*AIM OF THE EXERCISE*: Each line of the material below that holds the word "with" needs to be copied.

*INFORMATION PROVIDED*:

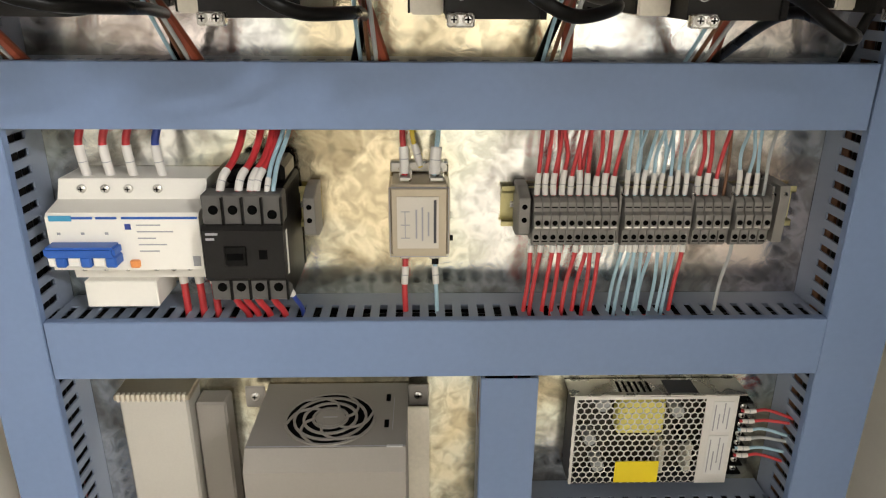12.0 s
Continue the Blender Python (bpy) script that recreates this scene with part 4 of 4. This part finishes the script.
flt = thing("line_filter", (0.036, 1.0, 0.892), "satin metal line filter with a paper label", "filter")
bm = bmesh.new()
box(bm, 0.0115, 0.0605, 0.98, 1.0225, 0.8925, 0.9535, 0.003, 3)
case = part("case", bm, FILTERM, flt, smooth=True)
bm = bmesh.new()
for a in ((0.0125, 0.0595, 0.894, 0.8946), (0.0125, 0.0595, 0.9515, 0.9521)):
    box(bm, a[0], a[1], 0.9795, 0.9802, a[2], a[3])
for a in ((0.0125, 0.0131), (0.0589, 0.0595)):
    box(bm, a[0], a[1], 0.9795, 0.9802, 0.8945, 0.9516)
part("cover_seam", bm, INKGREY, flt)
lab = part("paper_label", bx(0.0185, 0.0515, 0.9792, 0.9803, 0.9015, 0.9445), FILTPAPER, flt, "white paper label with grey print")
for k, (z0, z1) in enumerate(((0.906, 0.942), (0.912, 0.932), (0.908, 0.936), (0.91, 0.934))):
    xs = 0.0475 - k * 0.0048
    part("print_bar", bx(xs, xs + (0.0022 if k == 0 else 0.0014), 0.9789, 0.9794, z0, z1), INK if k == 0 else INKGREY, lab)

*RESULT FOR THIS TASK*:
Continue the Blender Python (bpy) script that recreates this scene with part 4 of 4. This part finishes the script.
flt = thing("line_filter", (0.036, 1.0, 0.892), "satin metal line filter with a paper label", "filter")
lab = part("paper_label", bx(0.0185, 0.0515, 0.9792, 0.9803, 0.9015, 0.9445), FILTPAPER, flt, "white paper label with grey print")